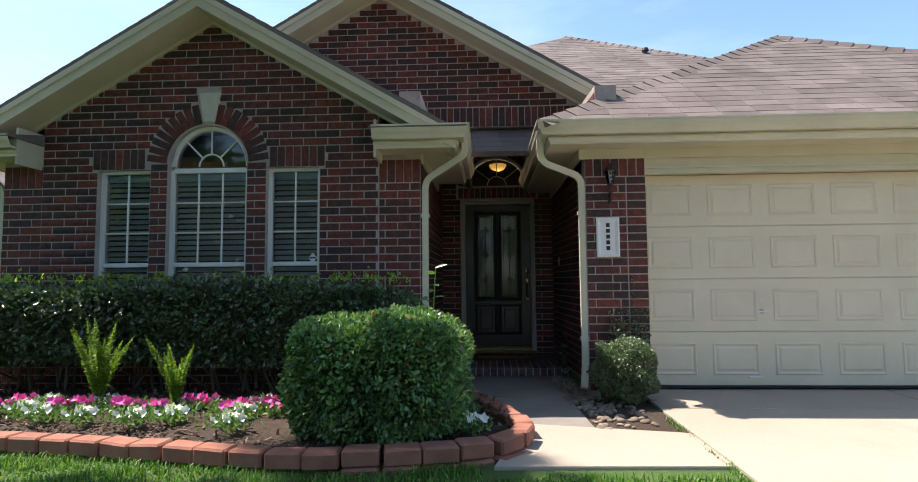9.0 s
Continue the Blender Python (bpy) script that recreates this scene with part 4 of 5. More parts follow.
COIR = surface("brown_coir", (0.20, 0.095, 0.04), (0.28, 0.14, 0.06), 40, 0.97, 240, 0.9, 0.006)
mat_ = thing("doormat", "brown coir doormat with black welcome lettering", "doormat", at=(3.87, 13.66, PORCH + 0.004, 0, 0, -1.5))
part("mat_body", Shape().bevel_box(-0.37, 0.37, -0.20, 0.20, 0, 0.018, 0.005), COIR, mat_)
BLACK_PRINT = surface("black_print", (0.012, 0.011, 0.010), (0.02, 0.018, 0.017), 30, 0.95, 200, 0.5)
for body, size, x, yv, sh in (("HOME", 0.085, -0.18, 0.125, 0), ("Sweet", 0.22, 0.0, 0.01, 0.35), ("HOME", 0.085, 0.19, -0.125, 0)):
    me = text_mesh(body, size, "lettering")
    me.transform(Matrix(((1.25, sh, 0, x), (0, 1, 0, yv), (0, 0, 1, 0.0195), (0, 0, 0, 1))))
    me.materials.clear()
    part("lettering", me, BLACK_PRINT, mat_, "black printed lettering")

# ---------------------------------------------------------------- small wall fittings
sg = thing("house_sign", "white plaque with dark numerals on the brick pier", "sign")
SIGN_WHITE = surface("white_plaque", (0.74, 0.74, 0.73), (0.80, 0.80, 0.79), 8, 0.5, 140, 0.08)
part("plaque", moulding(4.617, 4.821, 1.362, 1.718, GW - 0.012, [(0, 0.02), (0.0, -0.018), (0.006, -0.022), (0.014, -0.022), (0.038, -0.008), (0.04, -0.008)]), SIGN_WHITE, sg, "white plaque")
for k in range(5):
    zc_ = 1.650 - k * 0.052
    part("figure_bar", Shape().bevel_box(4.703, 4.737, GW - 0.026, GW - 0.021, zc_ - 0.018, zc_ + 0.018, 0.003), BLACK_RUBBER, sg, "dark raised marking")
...
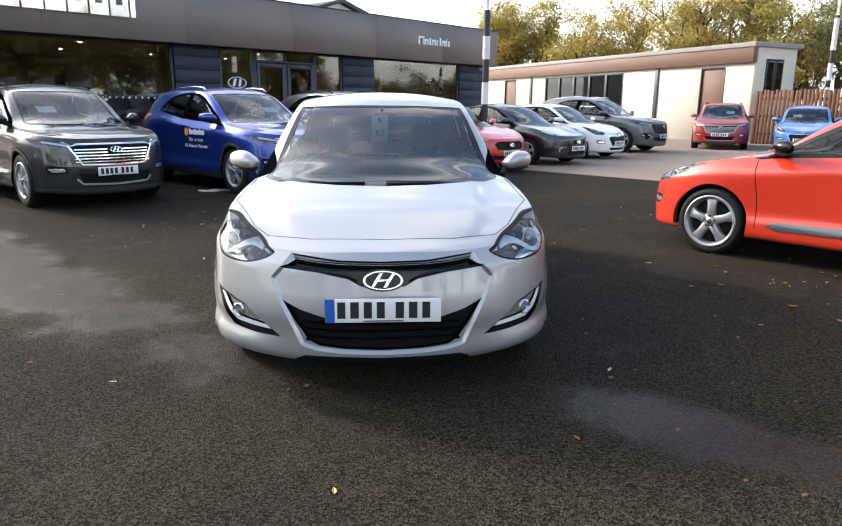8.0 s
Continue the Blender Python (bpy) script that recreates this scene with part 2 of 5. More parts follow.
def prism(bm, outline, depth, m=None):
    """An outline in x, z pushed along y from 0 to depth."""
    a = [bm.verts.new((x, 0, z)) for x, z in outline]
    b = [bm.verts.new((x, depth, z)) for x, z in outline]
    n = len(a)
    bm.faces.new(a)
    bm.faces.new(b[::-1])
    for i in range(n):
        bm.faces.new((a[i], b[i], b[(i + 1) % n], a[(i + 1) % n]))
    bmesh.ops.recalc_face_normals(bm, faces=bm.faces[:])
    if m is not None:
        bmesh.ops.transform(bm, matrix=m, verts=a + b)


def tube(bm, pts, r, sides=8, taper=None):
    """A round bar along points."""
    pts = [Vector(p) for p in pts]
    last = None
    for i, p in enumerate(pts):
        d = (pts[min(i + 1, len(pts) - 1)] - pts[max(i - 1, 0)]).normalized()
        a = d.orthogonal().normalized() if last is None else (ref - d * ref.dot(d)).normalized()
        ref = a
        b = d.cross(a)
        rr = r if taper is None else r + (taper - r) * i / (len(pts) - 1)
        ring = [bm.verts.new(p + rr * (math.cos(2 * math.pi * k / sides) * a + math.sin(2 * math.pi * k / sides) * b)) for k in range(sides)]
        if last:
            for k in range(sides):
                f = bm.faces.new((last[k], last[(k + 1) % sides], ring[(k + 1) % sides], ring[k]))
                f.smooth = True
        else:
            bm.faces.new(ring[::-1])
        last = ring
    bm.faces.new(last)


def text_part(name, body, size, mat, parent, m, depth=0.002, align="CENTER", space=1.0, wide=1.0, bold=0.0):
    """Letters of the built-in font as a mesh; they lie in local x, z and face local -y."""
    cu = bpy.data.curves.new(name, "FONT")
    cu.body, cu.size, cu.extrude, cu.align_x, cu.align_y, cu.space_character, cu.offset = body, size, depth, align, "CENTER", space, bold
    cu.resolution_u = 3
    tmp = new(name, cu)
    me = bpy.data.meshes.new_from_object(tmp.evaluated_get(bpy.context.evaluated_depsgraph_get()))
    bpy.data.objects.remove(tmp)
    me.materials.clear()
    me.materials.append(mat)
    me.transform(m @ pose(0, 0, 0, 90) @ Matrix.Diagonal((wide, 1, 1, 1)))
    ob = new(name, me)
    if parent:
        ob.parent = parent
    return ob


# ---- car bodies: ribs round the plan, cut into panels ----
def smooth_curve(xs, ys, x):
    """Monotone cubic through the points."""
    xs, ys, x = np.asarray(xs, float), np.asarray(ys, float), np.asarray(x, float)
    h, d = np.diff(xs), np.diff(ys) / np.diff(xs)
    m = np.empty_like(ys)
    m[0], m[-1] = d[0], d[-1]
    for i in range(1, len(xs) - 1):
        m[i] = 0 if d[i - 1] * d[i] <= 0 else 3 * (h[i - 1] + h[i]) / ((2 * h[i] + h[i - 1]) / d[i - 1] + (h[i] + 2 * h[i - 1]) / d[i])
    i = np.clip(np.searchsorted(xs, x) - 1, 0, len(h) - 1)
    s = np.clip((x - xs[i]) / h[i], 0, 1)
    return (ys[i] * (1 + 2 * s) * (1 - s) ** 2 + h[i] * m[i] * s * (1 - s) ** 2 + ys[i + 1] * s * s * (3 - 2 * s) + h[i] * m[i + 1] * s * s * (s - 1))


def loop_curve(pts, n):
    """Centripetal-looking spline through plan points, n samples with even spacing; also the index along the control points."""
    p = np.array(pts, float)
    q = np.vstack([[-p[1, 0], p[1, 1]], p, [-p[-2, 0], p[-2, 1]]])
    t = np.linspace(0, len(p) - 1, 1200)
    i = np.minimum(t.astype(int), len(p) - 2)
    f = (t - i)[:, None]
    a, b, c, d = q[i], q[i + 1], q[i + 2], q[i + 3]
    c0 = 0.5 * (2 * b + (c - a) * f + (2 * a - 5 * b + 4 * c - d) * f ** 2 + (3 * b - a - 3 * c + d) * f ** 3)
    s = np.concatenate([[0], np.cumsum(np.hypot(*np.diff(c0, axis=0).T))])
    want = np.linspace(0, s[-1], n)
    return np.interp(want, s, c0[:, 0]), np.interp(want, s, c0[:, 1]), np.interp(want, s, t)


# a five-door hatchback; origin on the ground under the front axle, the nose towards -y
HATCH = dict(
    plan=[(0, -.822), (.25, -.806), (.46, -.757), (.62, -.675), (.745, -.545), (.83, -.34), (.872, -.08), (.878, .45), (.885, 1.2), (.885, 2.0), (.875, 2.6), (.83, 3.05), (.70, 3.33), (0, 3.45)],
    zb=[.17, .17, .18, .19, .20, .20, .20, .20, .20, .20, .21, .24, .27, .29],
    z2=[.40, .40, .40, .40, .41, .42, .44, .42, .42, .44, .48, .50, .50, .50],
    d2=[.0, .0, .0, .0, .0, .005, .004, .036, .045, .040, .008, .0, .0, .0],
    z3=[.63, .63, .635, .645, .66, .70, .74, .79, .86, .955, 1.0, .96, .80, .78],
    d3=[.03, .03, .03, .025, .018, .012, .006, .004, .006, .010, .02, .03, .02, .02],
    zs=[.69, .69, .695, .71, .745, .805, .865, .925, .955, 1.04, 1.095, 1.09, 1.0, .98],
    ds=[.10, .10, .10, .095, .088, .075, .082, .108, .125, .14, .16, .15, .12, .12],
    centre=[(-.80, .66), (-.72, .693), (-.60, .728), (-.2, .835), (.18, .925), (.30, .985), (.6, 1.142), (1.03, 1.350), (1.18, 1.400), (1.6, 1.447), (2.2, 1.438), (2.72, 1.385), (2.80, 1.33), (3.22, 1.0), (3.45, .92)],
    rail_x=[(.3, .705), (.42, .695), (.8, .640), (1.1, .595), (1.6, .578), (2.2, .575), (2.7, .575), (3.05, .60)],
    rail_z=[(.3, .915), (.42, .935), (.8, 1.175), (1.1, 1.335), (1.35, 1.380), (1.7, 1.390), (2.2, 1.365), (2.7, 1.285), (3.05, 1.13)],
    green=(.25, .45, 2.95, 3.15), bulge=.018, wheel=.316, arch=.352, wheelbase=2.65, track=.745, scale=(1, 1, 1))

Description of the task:
Above are the records. Print exactly, and only, the lines from the line with "4 of 5. More parts follow." to the line with "Shape().bevel_box(4.703, 4.737, GW", both inclusive.

Result of the task:
Continue the Blender Python (bpy) script that recreates this scene with part 4 of 5. More parts follow.
COIR = surface("brown_coir", (0.20, 0.095, 0.04), (0.28, 0.14, 0.06), 40, 0.97, 240, 0.9, 0.006)
mat_ = thing("doormat", "brown coir doormat with black welcome lettering", "doormat", at=(3.87, 13.66, PORCH + 0.004, 0, 0, -1.5))
part("mat_body", Shape().bevel_box(-0.37, 0.37, -0.20, 0.20, 0, 0.018, 0.005), COIR, mat_)
BLACK_PRINT = surface("black_print", (0.012, 0.011, 0.010), (0.02, 0.018, 0.017), 30, 0.95, 200, 0.5)
for body, size, x, yv, sh in (("HOME", 0.085, -0.18, 0.125, 0), ("Sweet", 0.22, 0.0, 0.01, 0.35), ("HOME", 0.085, 0.19, -0.125, 0)):
    me = text_mesh(body, size, "lettering")
    me.transform(Matrix(((1.25, sh, 0, x), (0, 1, 0, yv), (0, 0, 1, 0.0195), (0, 0, 0, 1))))
    me.materials.clear()
    part("lettering", me, BLACK_PRINT, mat_, "black printed lettering")

# ---------------------------------------------------------------- small wall fittings
sg = thing("house_sign", "white plaque with dark numerals on the brick pier", "sign")
SIGN_WHITE = surface("white_plaque", (0.74, 0.74, 0.73), (0.80, 0.80, 0.79), 8, 0.5, 140, 0.08)
part("plaque", moulding(4.617, 4.821, 1.362, 1.718, GW - 0.012, [(0, 0.02), (0.0, -0.018), (0.006, -0.022), (0.014, -0.022), (0.038, -0.008), (0.04, -0.008)]), SIGN_WHITE, sg, "white plaque")
for k in range(5):
    zc_ = 1.650 - k * 0.052
    part("figure_bar", Shape().bevel_box(4.703, 4.737, GW - 0.026, GW - 0.021, zc_ - 0.018, zc_ + 0.018, 0.003), BLACK_RUBBER, sg, "dark raised marking")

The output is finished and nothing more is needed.